Not Lost Johns’ (aka Sell Gill Holes)
Janey, Hugo, Ane
What should initially have been a five person trip was reduced to three when some people bailed on us (you know who you are). Both Janey and Hugo wanted to practice rigging, so – after a bit of deliberation – I picked Lost Johns’, with the plan to do just the first half of the pitches, i.e. to stop at Battleaxe Traverse. I bloody love that cave, so I was really looking forward to introduce the others to the streamway, the initial traverse, and Centipede pitch. I even remembered to book it!
We spent a while in Chapel going over trip planning, how to read a topo, picking and packing ropes, etc. No real faff other than that, and so we got to the drive up to Leck Fell around noon-time, anticipating to be underground well before 1pm. However, the best laid plans and all that …
Yep, that’s the Leck Fell road completely blocked by a fallen tree. It must have happened that same night, as others had been up there around 9pm the evening before. The tree clearly wasn’t going anywhere soon, and we were concerned about blocking the road for the farmer, so we retreated to replan. The initial idea to just park and walk up the fell had to be quashed due to lack of laybys. Another cave it was – so much for our careful preparations.
Eventually, we settled on Sell Gill Holes, as the dry route fit with our packed ropes. Not nearly as interesting a cave as Lost Johns’, but good for rigging practice. There was some grumbling about the walk up, which had now gone from 2 min to 30 min, but the weather was so glorious that it didn’t seem like much hardship. Actually, it was so warm that, even just wearing thermal leggings and a sports top, I was still far too hot by the time we got to the entrance. Getting underground as fast a possibly suddenly seemed very attractive.
Janey took on rigging the first pitch. After reminding herself how to tie the knots, she managed well and got us going. Hugo took over on the second pitch, rigging the traverse and the Y-hang. They both got to hear my lectures about dressing knots, but they tolerated it nicely.
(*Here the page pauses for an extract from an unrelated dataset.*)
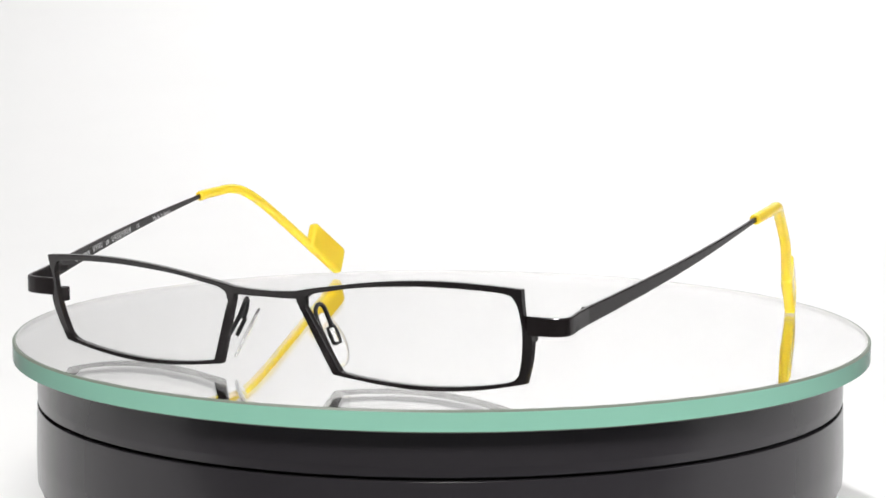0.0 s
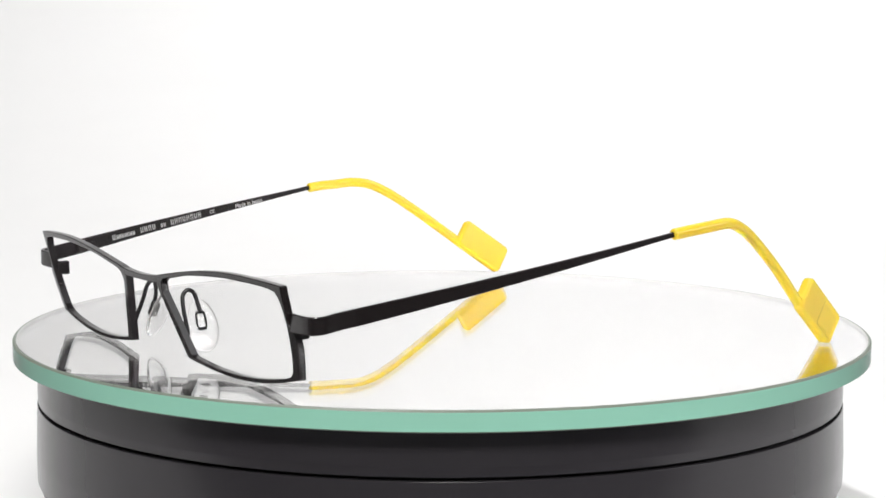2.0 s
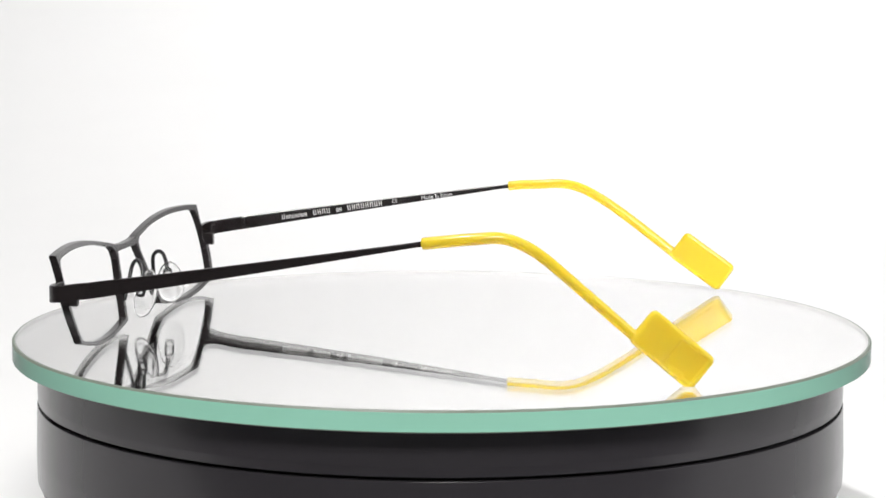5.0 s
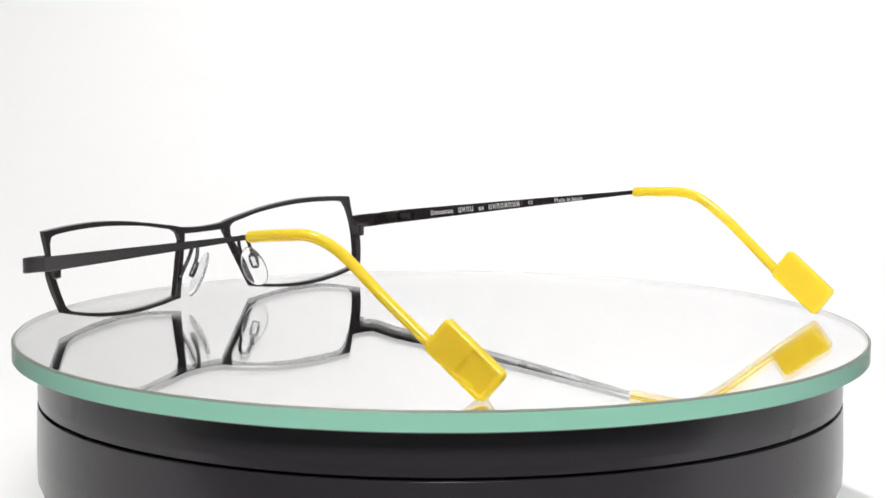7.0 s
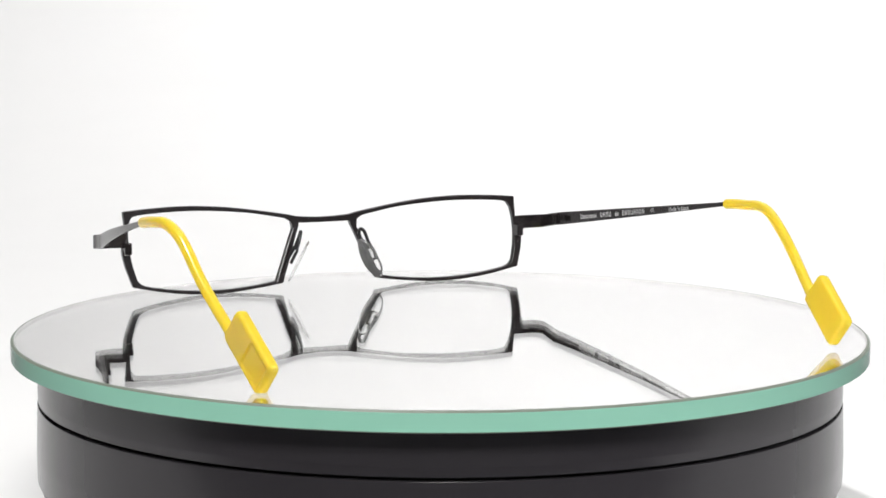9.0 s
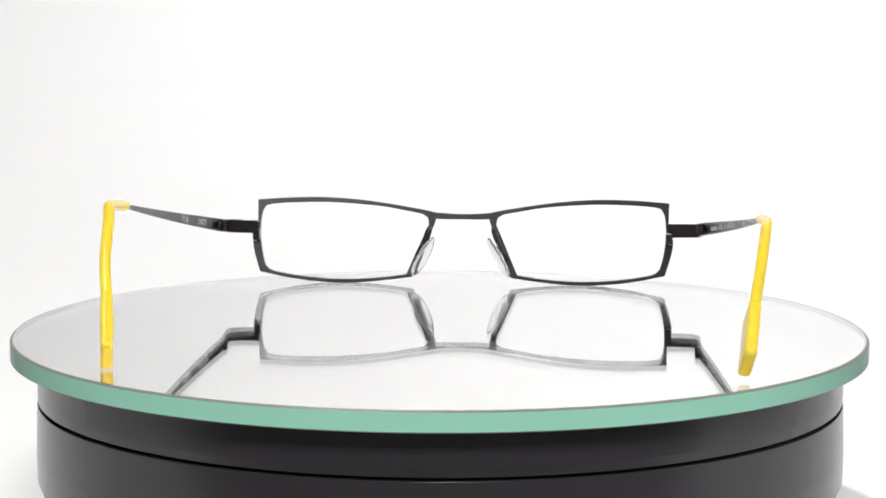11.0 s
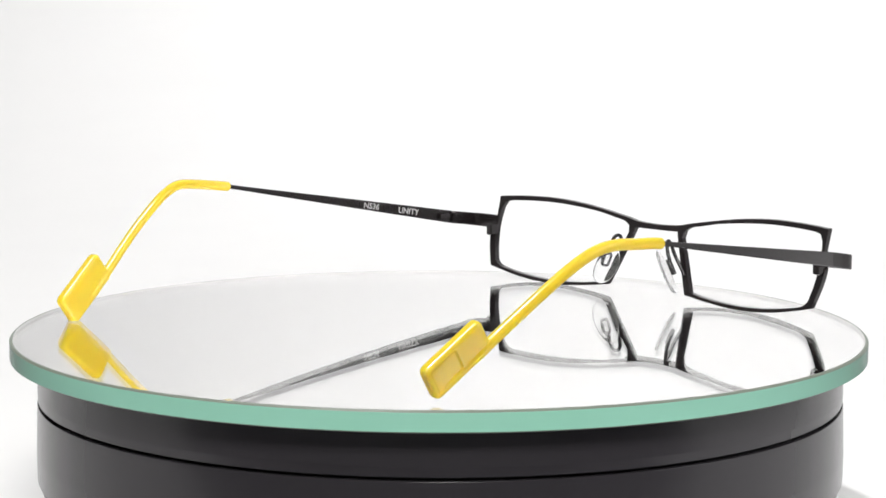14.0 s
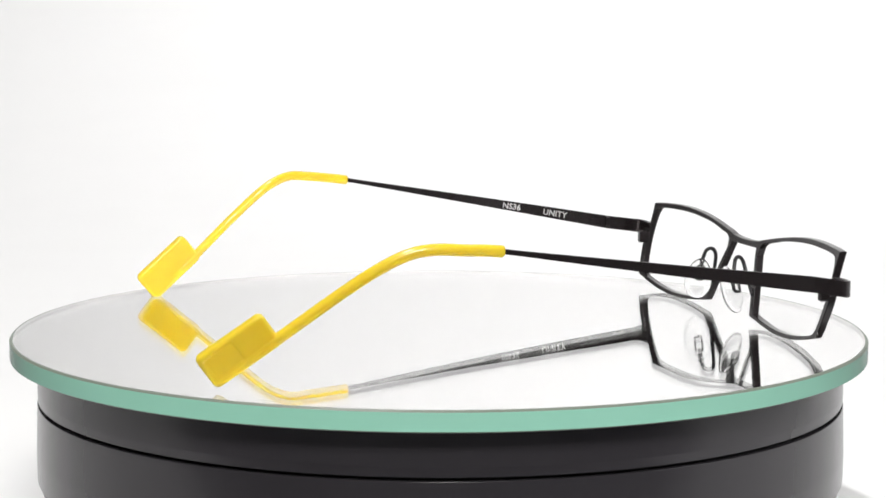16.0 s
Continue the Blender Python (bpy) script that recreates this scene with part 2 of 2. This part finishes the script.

Slow but steady progress, before I did the final pitch, and the others got to remind me to do up my maillons fully … (oopsy!). We had a scramble in the downstream passage, but stopped at the duck – I think Janey and I had gotten enough submersion in that previous week. Alternated derigging on the way our, and we emerged to an absolutely lovely summer evening, and an almost absurdly picturesque stroll back to Horton.
Not the trip that we had planned, but pretty good nonetheless.
Pikedaw Calamine Caverns
Janey G, Hugo, Joe, Ane
Janey, Hugo and I still wanted to do more caving, and Joe wanted to join in, but the only day we could settle on coincided with a wedding reception in the evening for Janey. We eventually agreed that we could just about squeeze in a trip and still be back at 5pm, provided we picked a short cave on the right side of the Dales and had an early start.
Somehow, we managed an extremely efficient morning, leaving Chapel at 8.15am – we were only delayed by me arriving 5 min late and insisting on repacking the rope in a different tackle sack (I hate having broken straps). We’d picked Pikedaw Calamine Caverns; a set of natural caves which were mined for zinc ore, copper and lead in the 19th century. Near Malham, so much closer to Leeds than our usual haunts in the Dales – optimal for our purpose that day.
Parking on the road above Malham, it was 30 min of uphill walking to get to the entrance; right next to the path and very easy to spot. Janey rigged the 23 meter shaft, with encouragement from the rest of us lounging about on the surface (and fielding questions from curious walkers passing by).
Once in, there were multiple easy walking passages branching off in various directions, with many different bits to explore. Some pretty lovely flowstone and formations as well – see photographic evidence below. For one rift-like passage, Joe was very keen on trying to find the end, and got the rest of us to follow along through progressively narrower parts for quite some way, before we eventually gave up. Looking at the survey later, it turned out to be going absolutely nowhere, but it was a good half an hour of fun squeezes.
Other parts had more mined bits, with wooding support etc. And we found a selection of ripped up 1960s newspaper pages, from such respectable outlets as “The War Cry” (the official Salvation Army news publication). We all particularly enjoyed the advice column on ‘how to find a good man’.
We could easily have spent another hour or two exploring, but we were getting rather close to Janey’s evening commitment, so headed out mid-afternoon, after a couple of photo stops. Somehow, we even managed to get back to Leeds for 5pm, possibly making for the most efficient and least faffy caving trip that I’ve ever been on.
Janey proceeded to recount us with her wedding reception adventures all evening over WhatsApp, including getting hit on by the bride’s son in an extremely inappropriate (but very amusing) way. Maybe she should have paid closer attention to that advice column?